We’re headed for the dog days of summer. Winter coats and fuzzy boots are getting packed away to make room for shorts and flip-flops. As humans, it’s easy for us to change into our summer attire as a means of staying cool. But what about our dogs? Aren’t they hot underneath that fur coat?
While your dog’s coat is actually designed to protect them from the sun and scorching heat of summer, there are a few things you should be doing each year to help them effectively keep cool.
We spoke with Nicole Kallish, a Certified Master Groomer and Education Manager at Andis Company, about how we should be caring for our dogs’ skin and coats this summer, not just to keep them cool and comfortable, but to protect against sun exposure and help control fleas and ticks.

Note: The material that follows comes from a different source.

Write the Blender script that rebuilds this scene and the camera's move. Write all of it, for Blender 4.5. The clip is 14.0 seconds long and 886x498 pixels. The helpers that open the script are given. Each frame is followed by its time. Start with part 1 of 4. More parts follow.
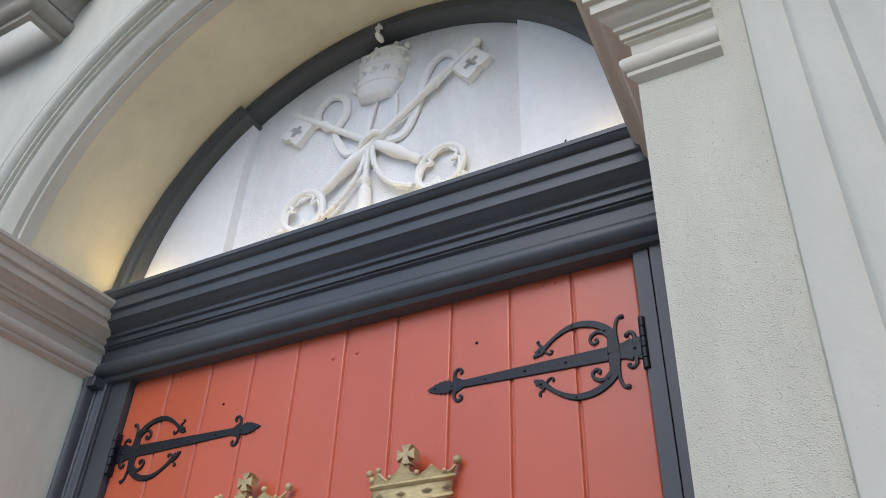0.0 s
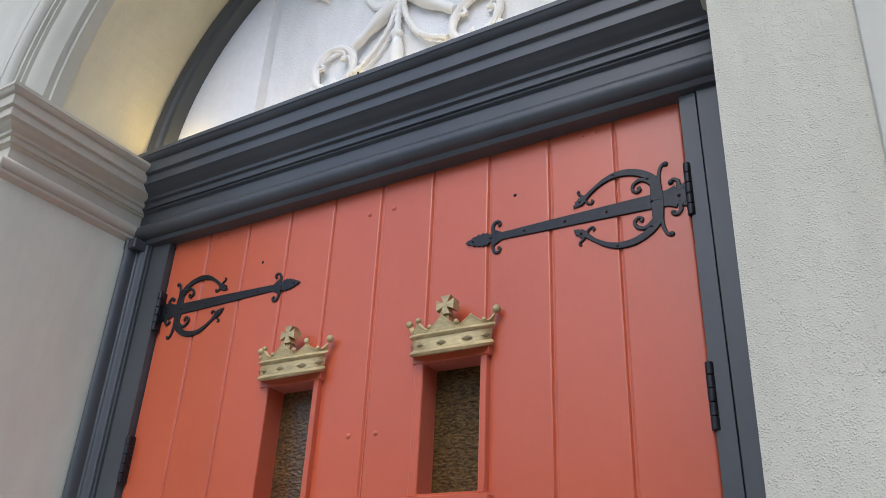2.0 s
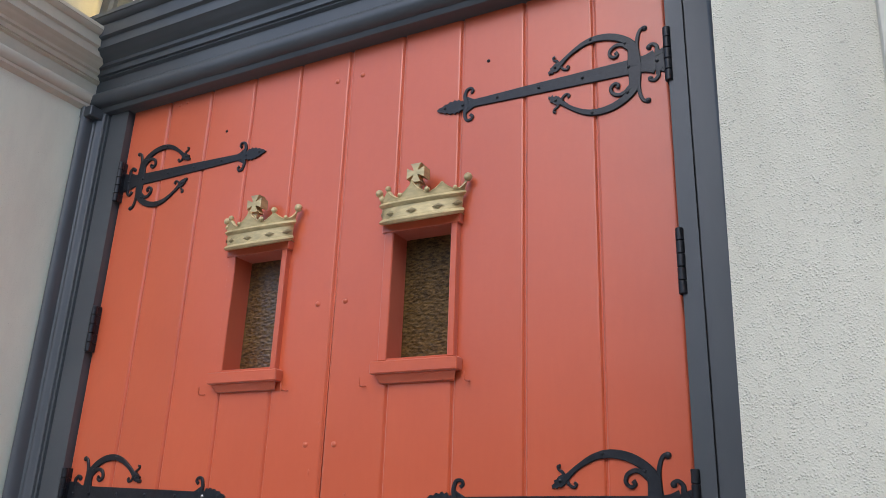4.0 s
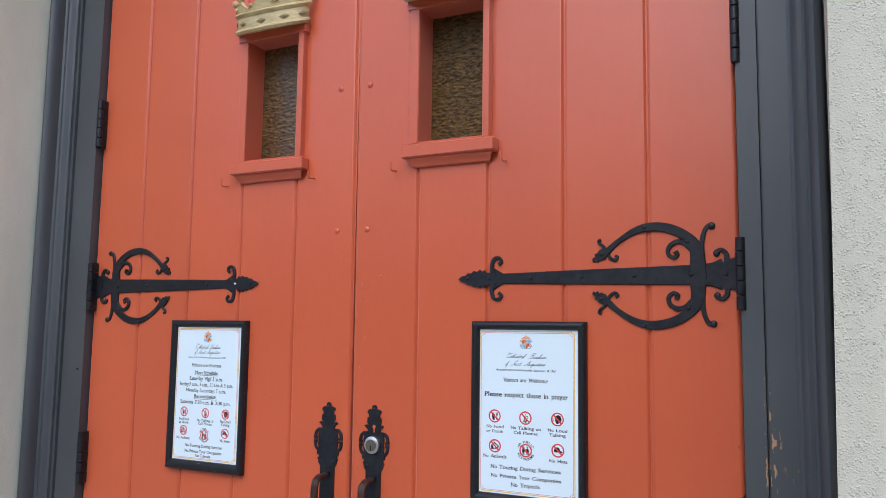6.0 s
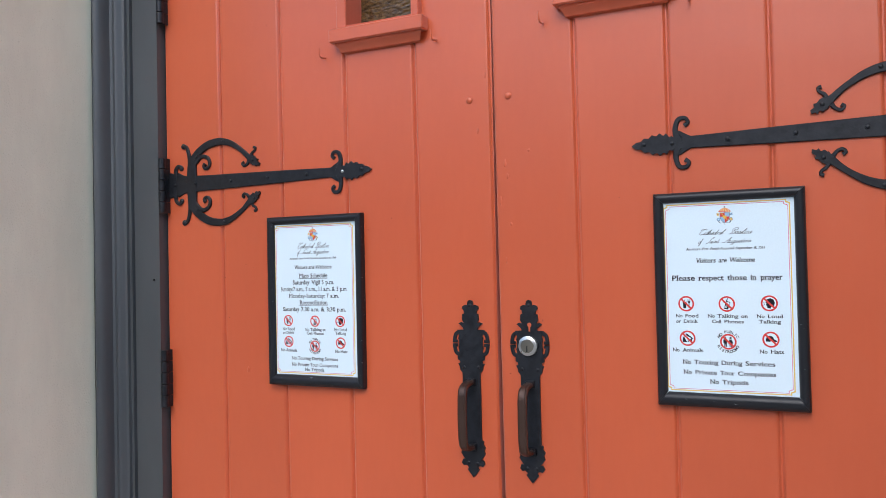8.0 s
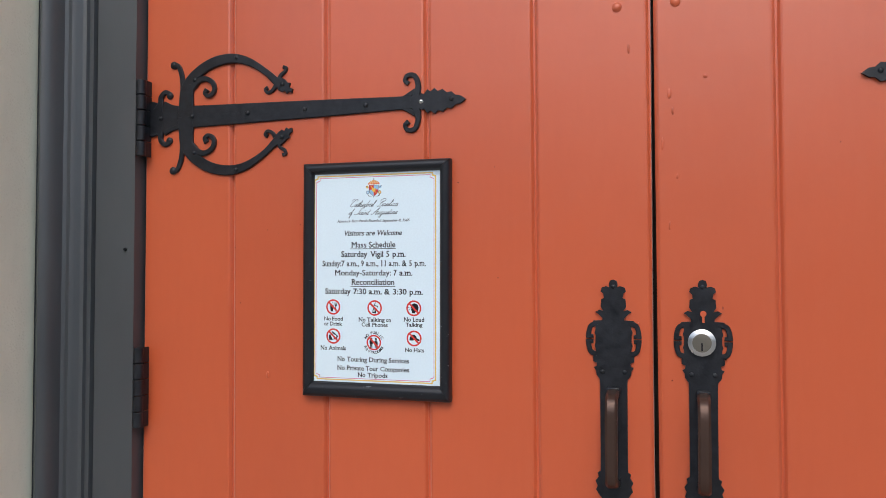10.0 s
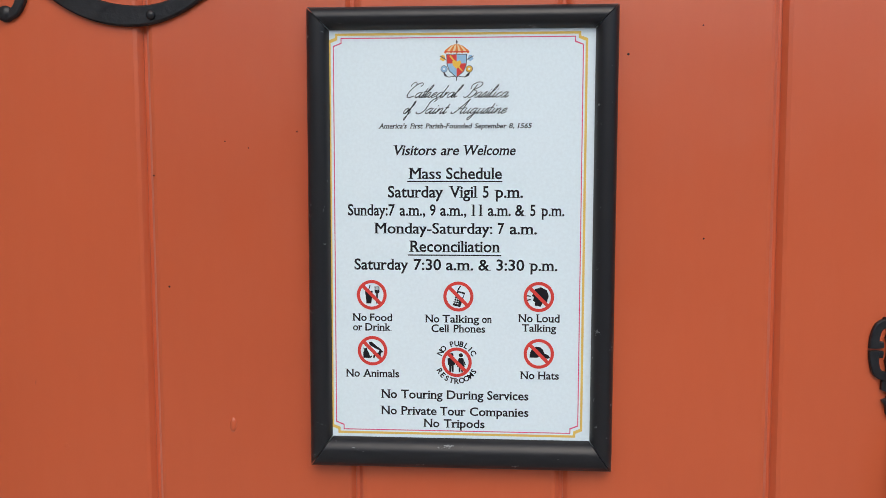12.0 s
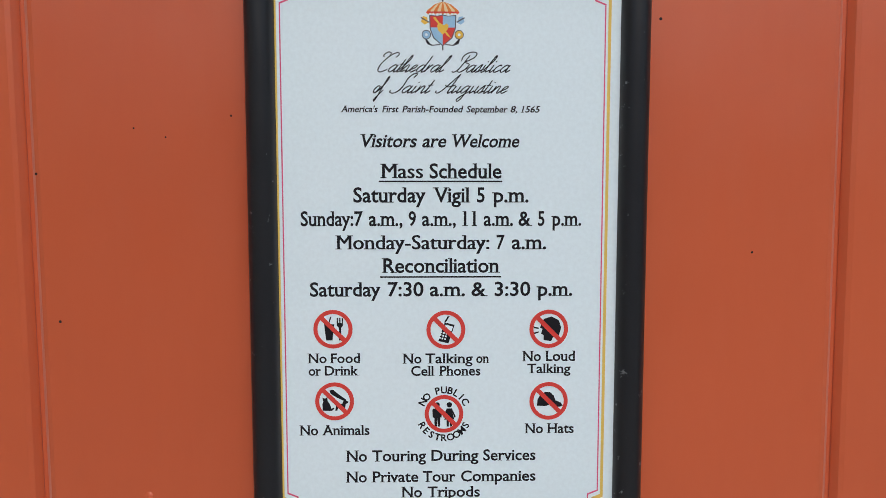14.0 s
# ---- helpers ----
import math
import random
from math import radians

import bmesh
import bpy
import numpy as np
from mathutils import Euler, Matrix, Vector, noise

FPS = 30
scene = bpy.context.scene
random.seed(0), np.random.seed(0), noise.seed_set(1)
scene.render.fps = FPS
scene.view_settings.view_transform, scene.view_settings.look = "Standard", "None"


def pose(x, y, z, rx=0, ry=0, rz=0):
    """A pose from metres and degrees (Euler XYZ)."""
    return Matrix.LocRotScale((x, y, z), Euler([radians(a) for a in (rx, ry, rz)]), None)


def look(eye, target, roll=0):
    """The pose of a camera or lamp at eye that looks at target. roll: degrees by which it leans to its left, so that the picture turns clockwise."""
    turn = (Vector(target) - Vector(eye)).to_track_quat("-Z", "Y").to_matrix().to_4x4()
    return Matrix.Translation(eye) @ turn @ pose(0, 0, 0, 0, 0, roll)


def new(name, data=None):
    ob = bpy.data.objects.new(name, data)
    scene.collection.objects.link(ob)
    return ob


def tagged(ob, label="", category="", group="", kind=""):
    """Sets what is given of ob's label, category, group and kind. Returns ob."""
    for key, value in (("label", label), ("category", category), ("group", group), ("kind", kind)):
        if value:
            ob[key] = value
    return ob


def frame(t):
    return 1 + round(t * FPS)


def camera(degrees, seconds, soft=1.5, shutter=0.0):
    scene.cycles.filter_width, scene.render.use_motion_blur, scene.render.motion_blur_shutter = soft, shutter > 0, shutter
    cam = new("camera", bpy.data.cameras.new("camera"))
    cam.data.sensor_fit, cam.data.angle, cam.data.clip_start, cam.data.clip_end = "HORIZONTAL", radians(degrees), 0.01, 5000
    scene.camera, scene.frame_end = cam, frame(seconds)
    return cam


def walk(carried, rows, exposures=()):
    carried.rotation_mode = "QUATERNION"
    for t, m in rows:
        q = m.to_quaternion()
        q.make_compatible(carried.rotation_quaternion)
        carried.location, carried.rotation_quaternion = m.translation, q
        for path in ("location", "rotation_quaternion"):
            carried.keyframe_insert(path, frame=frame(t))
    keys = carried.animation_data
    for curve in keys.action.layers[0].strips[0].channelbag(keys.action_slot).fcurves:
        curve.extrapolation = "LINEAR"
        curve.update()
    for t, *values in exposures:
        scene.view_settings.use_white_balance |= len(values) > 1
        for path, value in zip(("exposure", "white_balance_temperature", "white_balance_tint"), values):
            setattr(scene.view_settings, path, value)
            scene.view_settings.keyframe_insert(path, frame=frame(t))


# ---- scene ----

A lot of dog parents choose short “Summer Cuts” to keep their dogs cool and reduce shedding. Should I shave my dog?
Summer cuts or shave-downs are popular among pet parents hoping to make their dogs more comfortable during the hottest time of the year. But, that doesn’t mean it’s right for every dog. Nicole explained that a “shave down” is anything shorter than about 3/8 inch of hair, or a cut using anything shorter than a 4-blade on your clippers. While shave-downs can be a great option for easy maintenance and for the comfort of the dog, it’s not recommended that double-coated dogs get shaved.
Shaving a double-coated breed, like a Golden retriever, Husky, or German shepherd can actually do more harm than good. “The hair doesn’t always grow back properly and it can cause skin problems.” Instead, Nicole recommends double-coated dogs have their coats de-shed for the health of the pet.
It’s also important to remember that dogs with a short summer shave-down are more susceptible to sunburn and may need the added protection of a dog-safe sunscreen.
For de-shedding your dog at home, we recommend the Andis deShedding Tool. Your dog will love being brushed with the handheld tool and you’ll love that it reduces shedding by up to 90%. The unique shape and tooth pattern removes loose hair without causing damage to the top-coat or scratching your dog’s delicate skin. We tested this simple tool just two days after using a popular fur-reducing brush and were astounded at how much undercoat and loose hair was simply brushed away. In the summer, a deshedding tool can be used weekly if needed.
Toenails should always be kept trimmed, but what about the hair between paw pads?
A dog’s paws play a small role in helping them regulate their body temperature. Contrary to popular belief, dogs do have sweat glands—on their paw pads. When a dog’s paws sweat, the process of evaporation helps to reduce their body heat. So, with such a limited ability to cool themselves through sweating, it’s essential to keep your dog’s paws groomed so they’re most efficient in the summer heat.
Nicole recommends keeping fur around and between the paw pads shaved in the summer and the rest of the year, too. Besides inhibiting your dog’s ability to sweat effectively, paw hair can trap dirt and moisture on your dog’s paws or the hair can become painfully matted. And, overgrown paw pad fur can make it difficult for dogs to walk on hard floors or slick surfaces.
How often should we be brushing our dogs?
A lot of dog owners have low-maintenance dogs that don’t require a ton of grooming. Still, every dog will benefit from regular brushing. Brushing removes loose hair, distributes natural oils through the fur, stimulates the surface of the skin, helps get rid of dead and dry skin, and provides the perfect opportunity to check your dog’s body from head to toe for lumps, bumps, fleas, ticks, and other skin and body conditions. Removing loose hair and thick undercoat through regular brushing will help your pup stay much cooler in the summer.
So, how often should it be done? Nicole explained, “the breed of dog and how long you keep their coat will determine how often they should be brushed. A good rule of thumb is to brush weekly. If your dog has a longer coat that is prone to matting, a few times a week is a good idea.”
Aside from giving veterinary-prescribed flea/tick prevention, how can grooming help control pests?
Fleas and ticks are a common complaint of pet parents during warmer seasons when they’re most prolific and regular brushing and grooming are essential in helping to control the pests. According to Nicole, “often, an owner does not notice any pests until they get their dog wet in the tub or go to a groomer. Fleas and ticks hide very well in longer, thicker coats.” She suggests keeping a close watch for excessive itching or chewing and occasionally going through your dog’s coat with a flea comb to discover fleas or ticks long before an infestation occurs.
Summer is the perfect time of year for outdoor adventures, lounging by the pool, and having fun in the sun, but there are a few important summertime rules to remember. “Dogs can also get heatstroke or heat exhaustion, so be sure to monitor your pet for signs of distressed breathing or high temperature,” Nicole urges. “Make sure you have plenty of water available and take breaks in the shade whenever possible. For the swimmers out there, I recommend a bath with a quality dog shampoo followed by a conditioner to keep the coat in tip-top shape.”